To the defendants' point, McKinnon's response to the return of grievance, dated September 21, 2020, raises some concern about McKinnon's credibility. In the response, McKinnon explained in detail the underlying incident, his efforts to obtain grievance materials, and his informal resolution efforts, and contested each of the Grievance Specialist Wallen's findings. However, it did not mention that McKinnon had submitted any grievances prior to August 30, 2020. Given the otherwise comprehensive nature of the response, it is unclear why McKinnon would have declined to mention these grievances. Nevertheless, at this stage of the proceedings, the burden of proof rests with the defense, and this single omission is insufficient to discredit McKinnon's otherwise consistent account.

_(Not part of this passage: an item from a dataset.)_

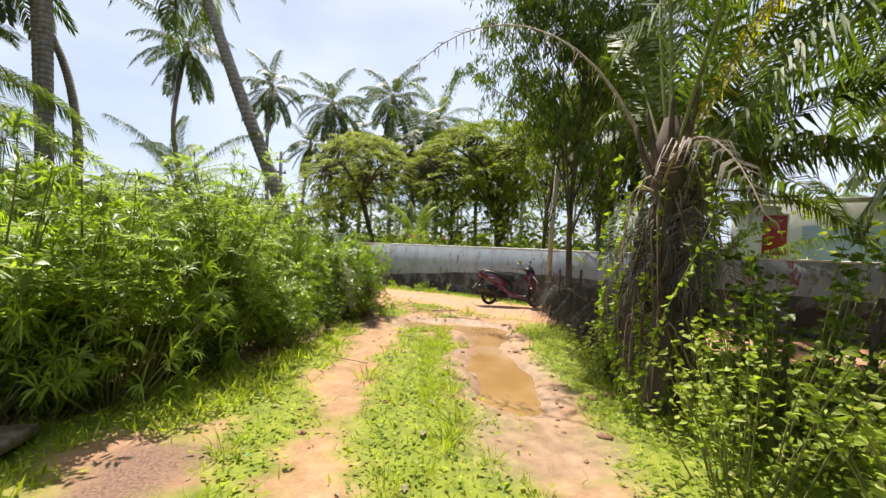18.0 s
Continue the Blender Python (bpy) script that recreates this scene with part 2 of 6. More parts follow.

For these reasons, the undersigned:
(1) FINDS that Matthew C. McKinnon submitted a grievance regarding the use of force incident prior to August 28, 2020; and
(2) RECOMMENDS that this case proceed to discovery on the merits because Matthew C. McKinnon did not fail to exhaust his available administrative remedies in violation of 42 U.S.C. § 1997e(a).
NOTICE IS HEREBY GIVEN that within fourteen (14) days after being served with a copy of this recommended disposition a party may serve and file specific, written objections to the proposed findings and/or recommendations. Fed.R.Civ.P. 72(b). FAILURE TO FILE OBJECTIONS WITHIN THE SPECIFIED TIME WAIVES THE RIGHT TO APPEAL THE DISTRICT COURT'S ORDER.